Last July, Comey made the unusual decision to publicly announce his judgment that “no reasonable prosecutor” would bring a case against Clinton and her aides. But he excoriated the former secretary of state for her “extremely careless” behavior and said someone in her position should have known better.
Comey’s statement infuriated Democrats, who said he should have kept the criticism to himself, and Republicans, who wanted to see Clinton prosecuted. Deputy Attorney General Rosenstein, in a memo the White House initially used to justify Comey’s firing, cited his public handling of the Clinton probe as undermining confidence in the FBI.
Clinton and her aides have said Comey’s actions undercut her campaign at a critical time, helping cost her the White House. But while the former FBI chief has said he thinks he made the right call, he conceded in early May that “It makes me mildly nauseous to think we might have had some impact on the election.”

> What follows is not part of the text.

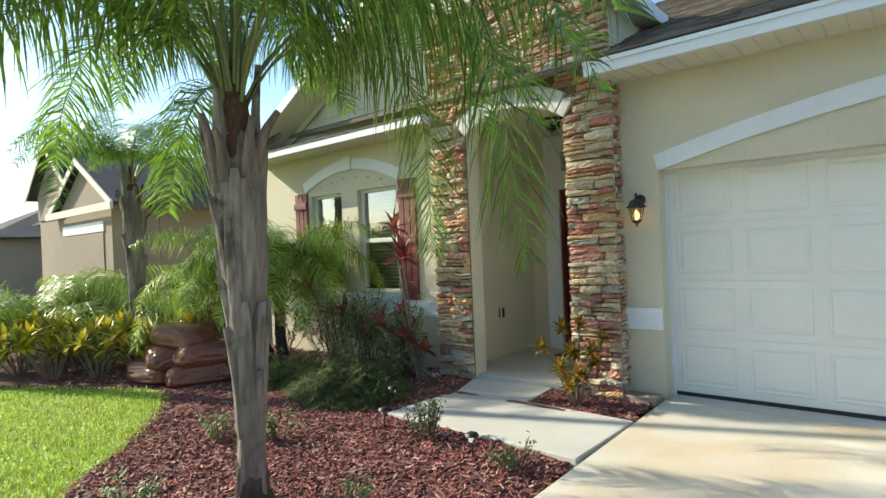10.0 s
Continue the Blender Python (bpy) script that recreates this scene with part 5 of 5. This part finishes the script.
M_GRASS = mat("grass_blades", (0.38, 0.52, 0.07), (0.46, 0.55, 0.12), 1.2, 0.5, fine=0.2, per="island", per_amt=0.35, trans=0.35)
rg = random.Random(77)
vs, fs = [], []
while len(fs) < 90000:
    x, y = rg.uniform(-12.0, -3.6), rg.uniform(2.2, 6.4)
    e = lawn_edge(x)
    if y > e + rg.uniform(-0.12, 0.06):
        continue
    z = lawn_z(x, y) - 0.005
    a, h, ln = rg.uniform(0, 6.28), rg.uniform(0.03, 0.065), rg.uniform(0.01, 0.045)
    w = rg.uniform(0.003, 0.0055)
    dx, dy = math.cos(a), math.sin(a)
    b = len(vs)
    vs += [(x - dy * w, y + dx * w, z), (x + dy * w, y - dx * w, z), (x + dx * ln * 0.5 - dy * w, y + dy * ln * 0.5 + dx * w, z + h * 0.75),
           (x + dx * ln * 0.5 + dy * w, y + dy * ln * 0.5 - dx * w, z + h * 0.75), (x + dx * ln * 1.3, y + dy * ln * 1.3, z + h)]
    fs += [(b, b + 1, b + 3, b + 2), (b + 2, b + 3, b + 4)]
tagged(raw("grass", vs, fs, M_GRASS), "short bright green lawn grass blades", "grass", kind="stuff")

M_CHIP = mat("bark_chip", (0.20, 0.065, 0.05), (0.13, 0.045, 0.035), 10, 0.85, bump=0.5, bump_scale=60, fine=0.3, per="island", per_amt=0.45,
             sub=[(0.29, 0.090, 0.078), (0.21, 0.066, 0.060), (0.35, 0.14, 0.115), (0.15, 0.056, 0.05), (0.42, 0.26, 0.21), (0.25, 0.080, 0.072)])
vs, fs = [], []
count = 0
while count < 24000:
    x, y = rg.uniform(-9.5, -2.12), rg.uniform(3.3, 8.8)
    if rg.random() > (1.0 if x > -6.0 else 0.45):
        continue
    if y < lawn_edge(x) - 0.04 or walk_here(x, y, 0.01) or (y > LY - 0.02):
        continue
    if -4.7 < x < -2.44 and y > 8.52:
        continue
    z = bed_z(x, y) + rg.uniform(0.0, 0.014)
    l, w, h = rg.uniform(0.012, 0.036), rg.uniform(0.005, 0.012), rg.uniform(0.002, 0.005)
    m = Euler((rg.gauss(0, 0.35), rg.gauss(0, 0.35), rg.uniform(0, 6.28))).to_matrix()
    b = len(vs)
    k1, k2 = rg.uniform(0.5, 1.0), rg.uniform(0.5, 1.0)
    for cx, cy, cz in ((-l, -w * k1, -h), (l, -w * k2, -h), (l * k1, w, -h), (-l, w * k2, -h), (-l, -w * k1, h), (l, -w * k2, h), (l * k1, w, h), (-l, w * k2, h)):
        q = m @ Vector((cx, cy, cz))
        vs.append((x + q.x, y + q.y, z + q.z))
    fs += [(b + 4, b + 5, b + 6, b + 7), (b, b + 1, b + 5, b + 4), (b + 1, b + 2, b + 6, b + 5), (b + 2, b + 3, b + 7, b + 6), (b + 3, b, b + 4, b + 7)]
    count += 1
tagged(raw("mulch_chips", vs, fs, M_CHIP), "loose red-brown bark mulch chips", "mulch", kind="stuff")

# ---- pieces of walls and roofs ----
def stone_data(x0, x1, z0, z1, depth, rg, lift=0.0):
    """One rough ledge stone with its face towards -y; verts and faces."""
    nx, nz = 6, 4
    ph = rg.uniform(0, 50)
    vs, fs = [], []
    skew = rg.uniform(-0.14, 0.14) * (z1 - z0)
    bow = rg.uniform(-0.002, 0.007)
    tl, tr = rg.uniform(-0.017, 0.007), rg.uniform(-0.017, 0.007)
    for i in range(nx + 1):
        for j in range(nz + 1):
            u, v = i / nx, j / nz
            rim = i in (0, nx) or j in (0, nz)
            d = depth * (0.80 if rim else 1.0) + (rg.uniform(-0.006, 0.006) if rim else rg.uniform(-0.011, 0.009) + 0.018 * noise.noise((u * 2.2 + ph, v * 1.6, ph))) + lift
            if rim and (i in (0, nx)) and (j in (0, nz)):
                d = depth * 0.52 + lift
            zz = z0 + (z1 - z0) * (v if 0 < j < nz else (v + (0.0 if rg.random() > 0.5 else (0.05 if j == 0 else -0.05))))
            if j == nz:
                zz += tl * (1 - u) + tr * u
            xx = x0 + (x1 - x0) * u + (rg.uniform(-0.008, 0.008) if 0 < i < nx else (rg.uniform(0, 0.006) if i == 0 else rg.uniform(-0.006, 0)))
            zz += skew * (u - 0.5) + (bow * math.sin(math.pi * u) if j == nz else 0.0) + 0.016 * noise.noise((xx * 5.0, zz * 3.5, 4.2))
            vs.append((xx, -d, zz))
    idx = lambda i, j: i * (nz + 1) + j
    for i in range(nx):
        for j in range(nz):
            fs.append((idx(i, j), idx(i + 1, j), idx(i + 1, j + 1), idx(i, j + 1)))
    loop = [idx(i, 0) for i in range(nx + 1)] + [idx(nx, j) for j in range(1, nz + 1)] + [idx(i, nz) for i in range(nx - 1, -1, -1)] + [idx(0, j) for j in range(nz - 1, 0, -1)]
    b = len(vs)
    for k in loop:
        vs.append((vs[k][0], 0.0, vs[k][2]))
    for k in range(len(loop)):
        fs.append((loop[k], b + k, b + (k + 1) % len(loop), loop[(k + 1) % len(loop)]))
    return vs, fs


def courses(x0, x1, z0, z1, rg, wmin=0.10, wmax=0.40, hmin=0.032, hmax=0.090):
    z = z0
    while z < z1 - 0.015:
        h = min(rg.uniform(hmin, hmax), z1 - z)
        if z1 - z - h < 0.02:
            h = z1 - z
        x = x0
        while x < x1 - 0.01:
            w = rg.uniform(wmin, wmax)
            if x1 - x - w < 0.07:
                w = x1 - x
            if h > 0.07 and w < 0.30 and rg.random() < 0.30:
                yield x, x + w, z, z + h * 0.48
                yield x, x + w, z + h * 0.5, z + h
            else:
                yield x, x + w, z, z + h
            x += w
        z += h


entry = bpy.data.objects["wall_entry"]
veneer = structure(new("stone_veneer"), "stacked ledge-stone veneer in tan, grey and dusky red", "stone veneer")
# dark sheets behind the stones paint the shaded gaps of the dry stack
bm = boxes((-4.715, JL - 0.008, SY - 0.012, SY - 0.001, 0.0, 4.28), (JR + 0.01, -2.45, SY - 0.012, SY - 0.001, 0.0, rake(-2.46) - 0.18))
prism(bm, [(JL - 0.03, SPR)] + [(x, arc_z(x, 0.10)) for x, _ in arc] + [(JR + 0.01, SPR), (JR + 0.01, 3.7), (-3.9, 4.28), (JL - 0.03, 4.28)], SY - 0.011, SY - 0.002)
part("shade_backing", bm, M_GAP_SHADE, veneer, "recessed backing coloured as the shade between dry-laid stones")
bm = boxes((-2.455, -2.445, SY - 0.012, GY - 0.002, 0.0, 3.05))
part("shade_backing", bm, M_GAP_SHADE, veneer, "recessed backing coloured as the shade between dry-laid stones")
rg = random.Random(41)
for x0, x1 in ((JR - 0.005, -2.412), (-4.72, JL - 0.006)):
    for a, b, c, d in courses(x0, x1, 0.0, 2.82, rg):
        vs, fs = stone_data(a + 0.001, b - 0.002, c, d - 0.001, rg.uniform(0.024, 0.088), rg)
        raw("stone", [(x, y + SY - 0.010, z) for x, y, z in vs], fs, M_STONE, veneer)
for a, b, c, d in courses(SY - 0.006, GY, 0.0, 3.02, rg, 0.07, 0.13):
    vs, fs = stone_data(a, b - 0.003, c + 0.003, d - 0.003, rg.uniform(0.02, 0.045), rg)
    raw("stone", [(-2.445 - y, x, z) for x, y, z in vs], fs, M_STONE, veneer)
vs_all, fs_all = [], []
for a, b, c, d in courses(-4.72, -2.412, 2.82, 4.30, rg):
    m0 = (a + b) / 2
    if d > min(rake(a), rake(b)) - 0.17:
        continue
    if JL - 0.06 < m0 < JR + 0.03 and c < max(arc_z(a, 0.225), arc_z(b, 0.225)) - 0.02:
        continue
    vs, fs = stone_data(a + 0.001, b - 0.002, c, d - 0.001, rg.uniform(0.024, 0.088), rg)
    o = len(vs_all)
    vs_all += [(x, y + SY - 0.010, z) for x, y, z in vs]
    fs_all += [tuple(i + o for i in f) for f in fs]
tagged(raw("upper_stones", vs_all, fs_all, M_STONE_I, veneer), kind="stuff")

# shingles of the garage roof
rf = bpy.data.objects["roof"]
SLEN = math.hypot(PK[1] - EY, PK[2] - 3.24)
sy_, sz_ = (PK[1] - EY) / SLEN, (PK[2] - 3.24) / SLEN
rg = random.Random(17)
exposure_ = 0.142
n_tab = 0
vs_all, fs_all = [], []
rows_ = int(SLEN / exposure_)
for r in range(rows_):
    s0, s1 = r * exposure_ - (0.02 if r == 0 else 0), (r + 1) * exposure_ + 0.02
    u = s0 / SLEN
    xr = RE + (PK[0] - RE) * (s1 / SLEN)
    xl = max(-5.2, -9.0 + (PK[0] + 9.0) * u)
    if r < 3:
        xl = -2.54
    x = xl + rg.uniform(0, 0.2)
    while x < xr - 0.03:
        w = rg.uniform(0.16, 0.36)
        x1 = min(x + w, xr)
        th = rg.choice((0.008, 0.010, 0.016))
        cut = rg.uniform(-0.012, 0.012)
        pts = []
        for (xx, ss, hh) in ((x + 0.002, s0 + cut, th + 0.004), (x1 - 0.002, s0 + cut, th + 0.004), (x1 - 0.002, s1, 0.004), (x + 0.002, s1, 0.004),
                             (x + 0.002, s0 + cut, 0.001), (x1 - 0.002, s0 + cut, 0.001), (x1 - 0.002, s1, 0.001), (x + 0.002, s1, 0.001)):
            pts.append((xx, EY + ss * sy_ - hh * sz_, 3.24 + ss * sz_ + hh * sy_))
        f = [(0, 1, 2, 3), (4, 0, 3, 7), (1, 5, 6, 2), (4, 5, 1, 0)]
        if n_tab < 300:
            raw("shingle", pts, f, M_SHINGLE_P, rf)
            n_tab += 1
        else:
            o = len(vs_all)
            vs_all += pts
            fs_all += [tuple(i + o for i in q) for q in f]
        x = x1
tagged(raw("upper_shingles", vs_all, fs_all, M_SHINGLE, rf), kind="stuff")
# hip caps
bm = bmesh.new()
for k in range(44):
    u = k / 44
    p = Vector((RE, EY, 3.25)).lerp(Vector(PK), u)
    q = Vector((RE, EY, 3.25)).lerp(Vector(PK), u + 0.024)
    box(bm, -0.02, (q - p).length, -0.11, 0.11, 0.0, 0.012, m=Matrix.Translation(p + Vector((0, 0, 0.012 + 0.004 * (k % 2)))) @ (q - p).to_track_quat("X", "Z").to_matrix().to_4x4())
part("hip_cap", bm, M_SHINGLE, rf)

Given what is known so far, it might be hard to build a case against Trump for obstructing justice, said Sharman, the former special counsel.
"I would think he would be most comfortable relating the events, what happened when, who said what when and under what circumstances,” Sharman said of Comey.
But no one doubts that Comey will be candid. His independent streak and decades in Washington bureaucratic battles have given the six-foot-eight-inch tall Comey a reputation for speaking truth to power.
“I don’t expect Comey’s going to stumble,” Dean said. “He’s not going to try to please the White House.”